The use of it is simple as is demonstrated by the nike+ website (link in title). Plug it in, select the "Nike+ iPod" menu item, slip the sensor underneath your shoe, select a workout, and away you go. You can select from "Basic" which just tracks your distance, and time, or go by "time", "distance", "calories". For the last option, you'll have to input your weight and height, but I can't see why anybody wouldn't do it. Oh yes, select a playlist too, or have it shuffle.

Then you go run. If you have it calibrated correctly and your sensor is in a good position, your iPod should start receiving information from the foot sensor and displaying it on your iPod. You can get some rubbish times at times, but generally it is fairly accurate. Don't use it to measure distances as you should know the distances you are running, but it should give you a good idea of what your pace is.

When you press the center button, a voice will tell you how far you've run, what your current pace is, and how long you've run.

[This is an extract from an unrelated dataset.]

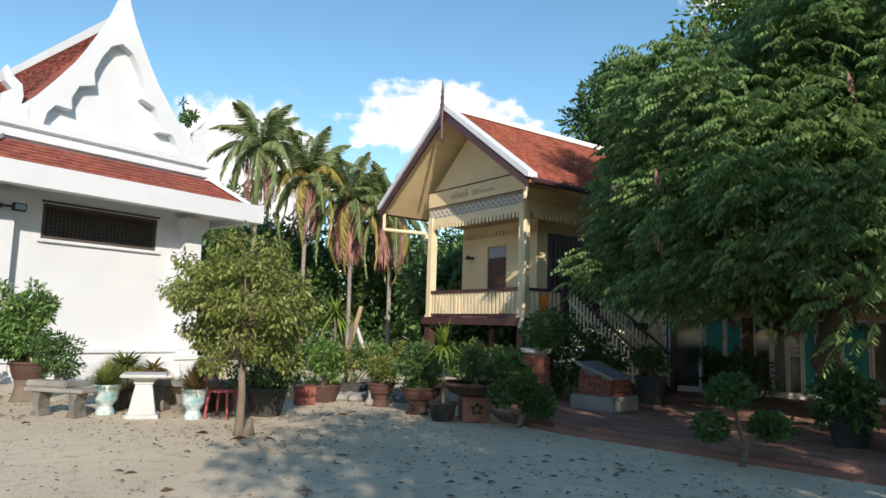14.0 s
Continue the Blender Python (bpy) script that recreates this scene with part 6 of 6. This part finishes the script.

Press & hold the center button and your "powersong" comes up...its simply a song that you decide beforehand to give you extra motivation, if that type of thing works for you. =)

At the end of the run, the voice will give you a summary of your workout, plus calories burnt if you have input your weight/height, and if you've reached certain milestones, a congratulatory message from Lance Armstrong and some other lady will be given to you.

Note that you do not need to have an Nike+ shoe, you can buy a Marware Nike+ sensor suit,
and it should work just as well as if you had an Nike+ shoe. For my money, I have just been slipping the sensor underneath the shoe and calibrating it, and that works fine for me. I have purchased the Marware Nike+ sensor suit though, and will be reviewing that when I receive it.

1 comment:

Unknown said...

Great review of the new Nike+iPod. I am an avid runner who is always looking for ways to simplify my workouts and guage improvement as an athlete. It is a shame that Apple just can’t get it together and do it themselves. I would venture a guess that athletes represent a significant percentage of iPod owners, and I submit that tailoring a product to this educated and wealthy consumer base might go great lengths to helping users overlook the inconvenience of Digital Rights Managed (DRM) audio and video players.